US President Barack Obama’s military commanders have said he ignored their advice for a more modest drawdown from Afghanistan and warned his decision carries risks for the war effort.
Both General David Petraeus and Admiral Mike Mullen, the chairman of the Joint Chiefs of Staff, said Obama’s plan to withdraw 33,000 surge troops by the end of next summer was more “aggressive” than they had recommended.
Asked by Senator Carl Levin if he was prepared to resign over the war policy, Petraeus said: “I don’t think it’s the place for the commander to consider that kind of step unless you are in a very, very dire situation.”
Petraeus, who indicated that he had received emails suggesting he should quit in protest, said: “This is an important decision, it is again a more aggressive approach than the chairman (Admiral Mullen), (Central Command chief General James) Mattis and I would have, indeed certainly, put forward.
“But this is not something where one hangs up the uniform in protest or something like that.”
The four-star general, who is due to step down in weeks as Obama’s top commander in the fight against the Taliban-led insurgency and take over as CIA director, is credited by many as having salvaged the war in Iraq.
His testimony in Congress provided more ammunition to Obama’s critics on the right who accuse the president of approving an overly hasty withdrawal plan for political motives ahead of presidential elections in 2012.
Defense Secretary Robert Gates, in an interview with AFP, endorsed Obama’s plan but acknowledged that waning political support for the grinding counter-insurgency campaign was an important factor in the decision.
The “advantages and disadvantages” of a range of options were debated at three White House meetings, including “not only the situation on the ground in Afghanistan but also political sustainability here at home,” Gates said.
He suggested Petraeus had advocated a slower timetable with more troops in place through next summer’s fighting season.
“Obviously he had preferred options that gave more time,” said Gates, who according to some reports brokered the compromise drawdown plan.
The military’s top officer, Mullen, offered a qualified endorsement of Obama’s decision, telling lawmakers that he had initially favored a more modest drawdown.
Mullen said “the president’s decisions are more aggressive and incur more risk than I was originally prepared to accept.”
But he said that keeping more forces in place also carried risks, including enabling Kabul to become more dependent on the American military presence.
“Let me be candid, however. No commander ever wants to sacrifice fighting power in the middle of a war.
“And no decision to demand that sacrifice is ever without risk,” he warned.
Both Mullen and Petraeus said the president had to take into account other considerations beyond military conditions, a clear reference to political and fiscal pressures.
The American public is increasingly impatient with a war that has dragged on nearly a decade. In a new Pew Research Center poll, 56 percent of respondents — the highest ever — said American troops should be brought home as soon as possible.

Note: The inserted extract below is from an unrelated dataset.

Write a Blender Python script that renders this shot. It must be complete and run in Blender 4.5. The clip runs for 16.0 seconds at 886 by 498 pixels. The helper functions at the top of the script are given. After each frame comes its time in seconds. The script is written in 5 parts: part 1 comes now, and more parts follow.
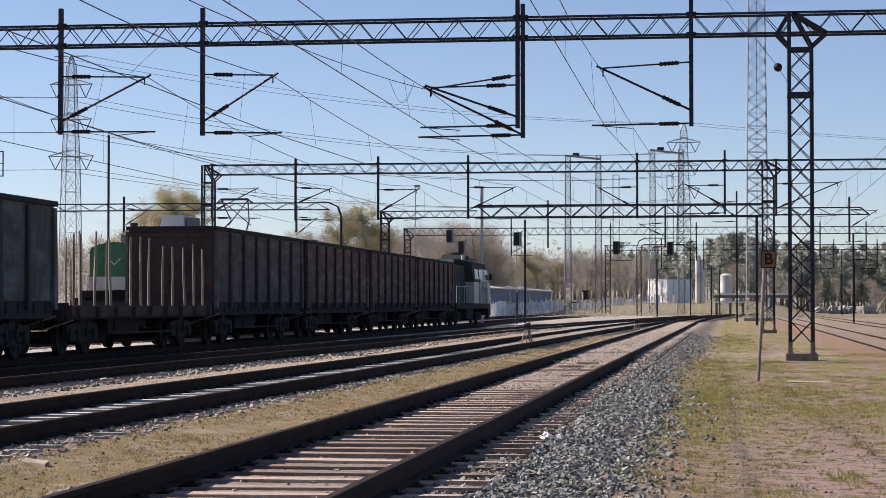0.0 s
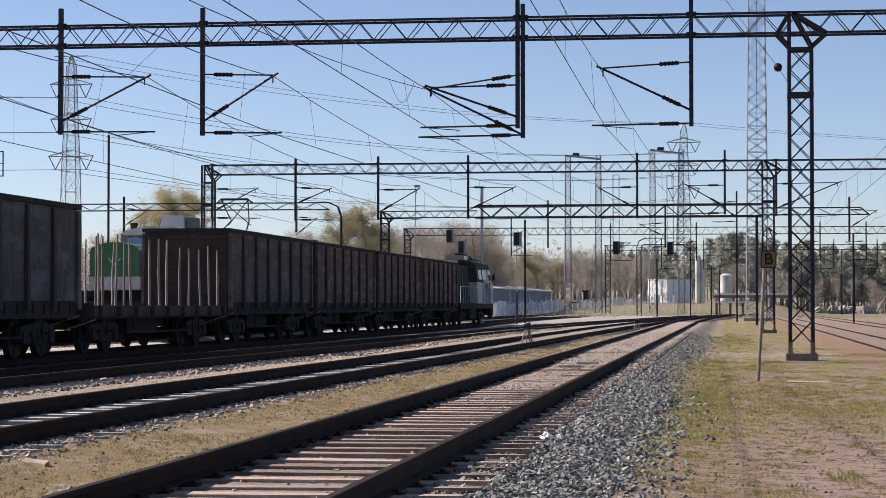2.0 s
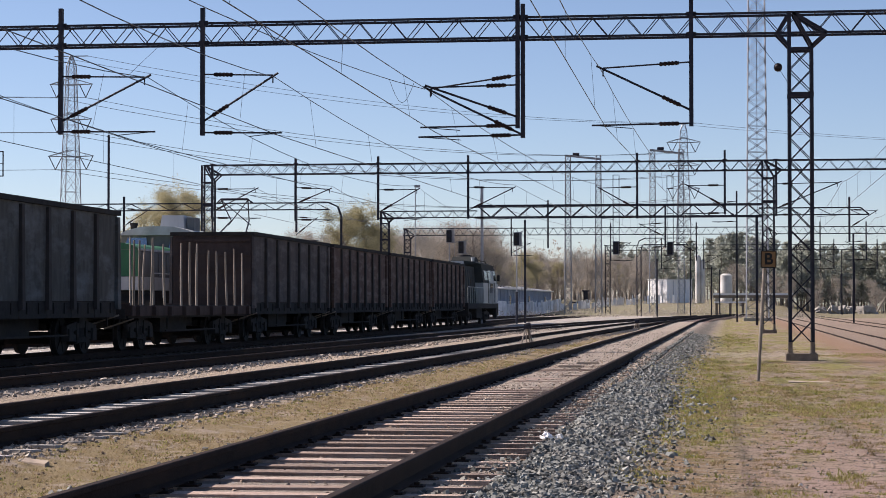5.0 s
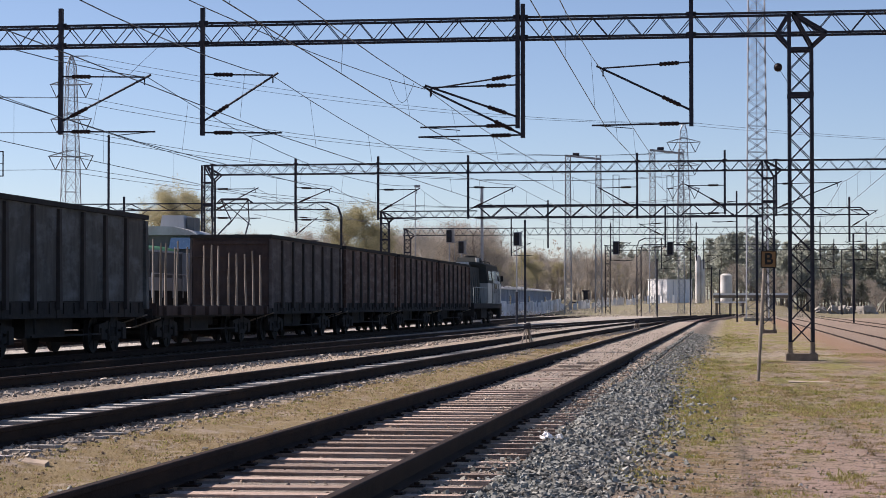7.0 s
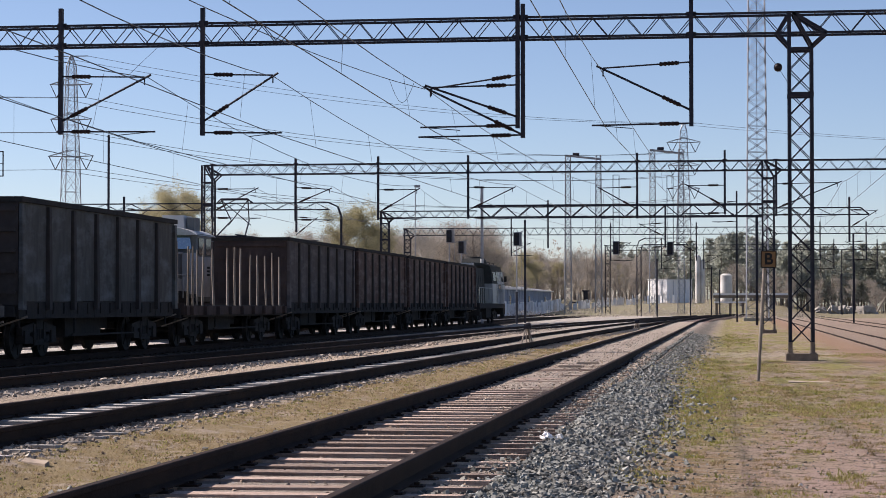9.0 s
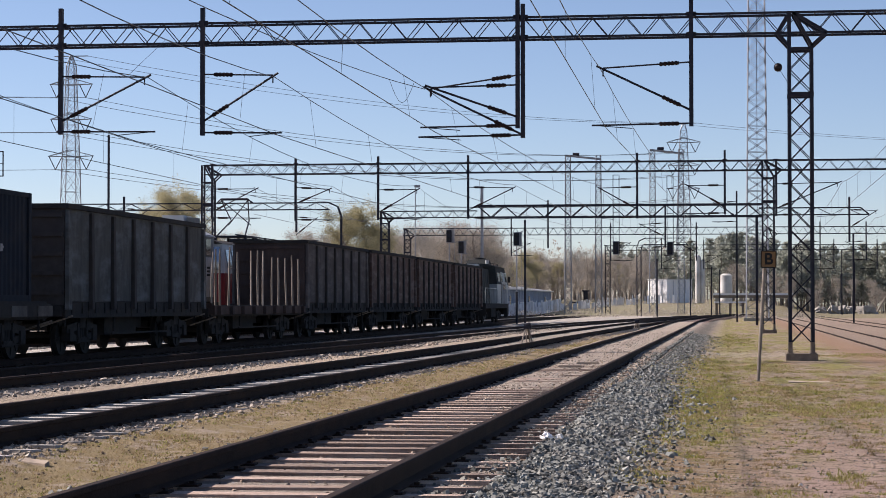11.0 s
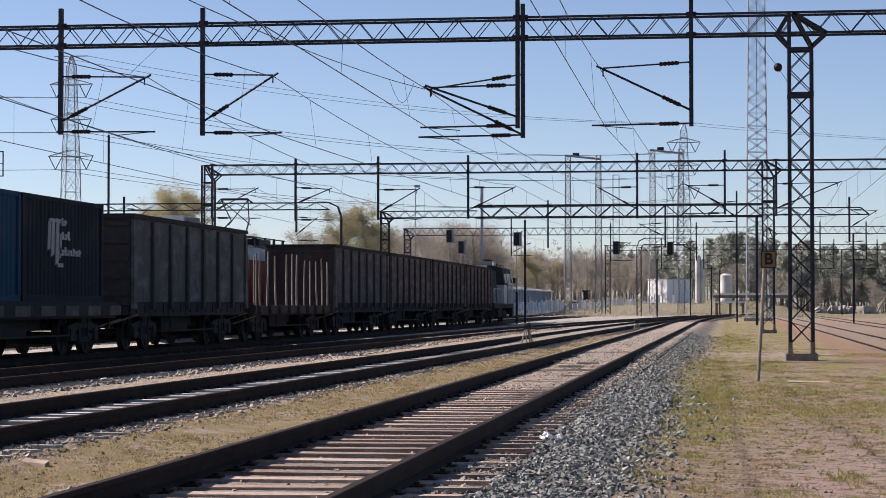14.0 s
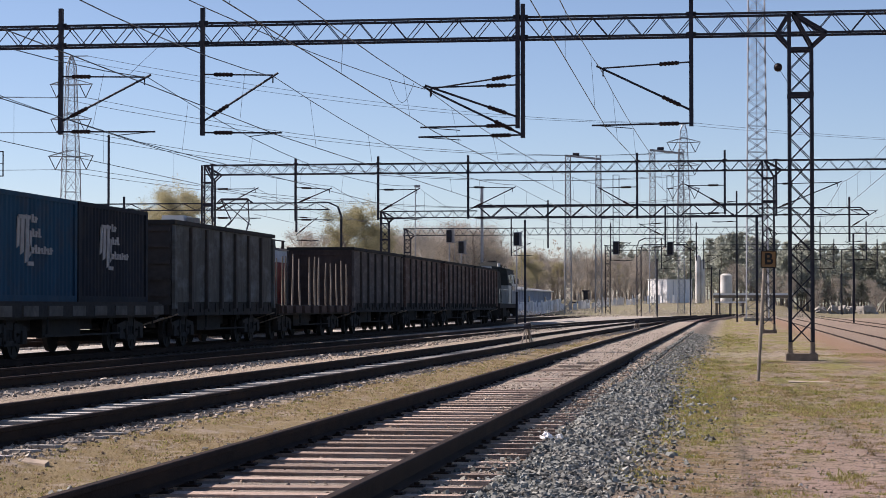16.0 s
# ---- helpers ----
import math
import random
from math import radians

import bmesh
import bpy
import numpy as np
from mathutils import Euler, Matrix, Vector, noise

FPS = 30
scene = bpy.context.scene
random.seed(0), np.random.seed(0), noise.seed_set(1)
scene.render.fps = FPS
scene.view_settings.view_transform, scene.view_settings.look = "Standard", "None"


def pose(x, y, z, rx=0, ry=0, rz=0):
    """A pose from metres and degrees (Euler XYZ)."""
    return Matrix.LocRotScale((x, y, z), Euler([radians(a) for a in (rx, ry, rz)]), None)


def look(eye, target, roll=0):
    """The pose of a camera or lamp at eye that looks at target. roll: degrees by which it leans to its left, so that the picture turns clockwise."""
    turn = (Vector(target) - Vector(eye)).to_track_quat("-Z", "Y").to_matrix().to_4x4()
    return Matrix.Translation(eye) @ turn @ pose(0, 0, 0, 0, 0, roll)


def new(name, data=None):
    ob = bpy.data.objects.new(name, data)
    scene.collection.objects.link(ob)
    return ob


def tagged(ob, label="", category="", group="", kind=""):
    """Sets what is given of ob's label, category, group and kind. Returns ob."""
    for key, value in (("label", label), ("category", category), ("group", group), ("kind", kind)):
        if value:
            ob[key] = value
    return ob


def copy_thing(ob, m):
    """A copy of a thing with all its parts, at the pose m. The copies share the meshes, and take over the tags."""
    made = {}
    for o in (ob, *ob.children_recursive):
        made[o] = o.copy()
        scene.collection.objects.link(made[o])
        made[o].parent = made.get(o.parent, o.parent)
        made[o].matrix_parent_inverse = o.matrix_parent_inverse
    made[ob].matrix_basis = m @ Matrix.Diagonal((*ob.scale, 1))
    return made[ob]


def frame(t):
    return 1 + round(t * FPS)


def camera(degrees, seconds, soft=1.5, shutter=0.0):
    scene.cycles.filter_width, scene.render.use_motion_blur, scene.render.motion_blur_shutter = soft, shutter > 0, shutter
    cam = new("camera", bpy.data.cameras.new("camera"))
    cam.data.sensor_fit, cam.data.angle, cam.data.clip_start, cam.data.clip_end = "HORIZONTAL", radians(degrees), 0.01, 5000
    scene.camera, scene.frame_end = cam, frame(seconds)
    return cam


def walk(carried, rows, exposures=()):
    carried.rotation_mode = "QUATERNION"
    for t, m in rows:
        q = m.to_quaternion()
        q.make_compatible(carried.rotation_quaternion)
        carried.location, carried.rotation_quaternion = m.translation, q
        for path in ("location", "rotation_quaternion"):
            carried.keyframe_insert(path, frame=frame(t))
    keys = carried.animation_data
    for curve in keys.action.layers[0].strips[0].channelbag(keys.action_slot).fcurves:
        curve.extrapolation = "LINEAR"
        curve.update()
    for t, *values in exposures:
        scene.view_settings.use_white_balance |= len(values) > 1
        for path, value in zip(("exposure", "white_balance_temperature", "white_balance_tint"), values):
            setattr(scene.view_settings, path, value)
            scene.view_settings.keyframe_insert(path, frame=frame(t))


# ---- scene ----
cam = camera(23.93, 16.0, soft=0.8)
STAND = pose(0, 0, 1.27, 91.533, 0, 7.845)
walk(cam, [(0, STAND), (16, STAND)], exposures=[(0, 0.83, 6600, 21), (16, 0.83, 6600, 21)])

# ---- world and sun ----
SUN_EL = radians(38)
SUN_AZ = radians(-78)          # from north (+Y), negative is towards -X
world = bpy.data.worlds.new("sky_world")
scene.world = world
world.use_nodes = True
wn = world.node_tree
sky = wn.nodes.new("ShaderNodeTexSky")
sky.sky_type = "NISHITA"
sky.sun_disc = False
sky.sun_elevation = SUN_EL
sky.sun_rotation = SUN_AZ
sky.altitude = 900
sky.air_density, sky.dust_density, sky.ozone_density = 0.85, 0.45, 3.0
wn.nodes["Background"].inputs["Strength"].default_value = 0.068
wn.links.new(sky.outputs[0], wn.nodes["Background"].inputs["Color"])
sun_from = Vector((math.sin(SUN_AZ) * math.cos(SUN_EL), math.cos(SUN_AZ) * math.cos(SUN_EL), math.sin(SUN_EL)))
sun = new("sun", bpy.data.lights.new("sun", "SUN"))
sun.data.energy, sun.data.angle, sun.data.color = 5.0, radians(0.53), (1.0, 0.95, 0.87)
sun.matrix_world = look(sun_from * 100, (0, 0, 0))


# ---- materials ----
def node(nt, kind, **inputs):
    n = nt.nodes.new(kind)
    for k, v in inputs.items():
        n.inputs[k.replace("_", " ")].default_value = v
    return n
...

White House officials insist Obama’s move was based on military strategy — not politics — and that progress on the battlefield and the killing of Al-Qaeda leader Osama bin Laden had made the drawdown possible.
Petraeus promised the military nevertheless would carry out Obama’s plan, saying it is “the responsibility, needless to say, of those in uniform to salute smartly and to do everything possible to execute it.”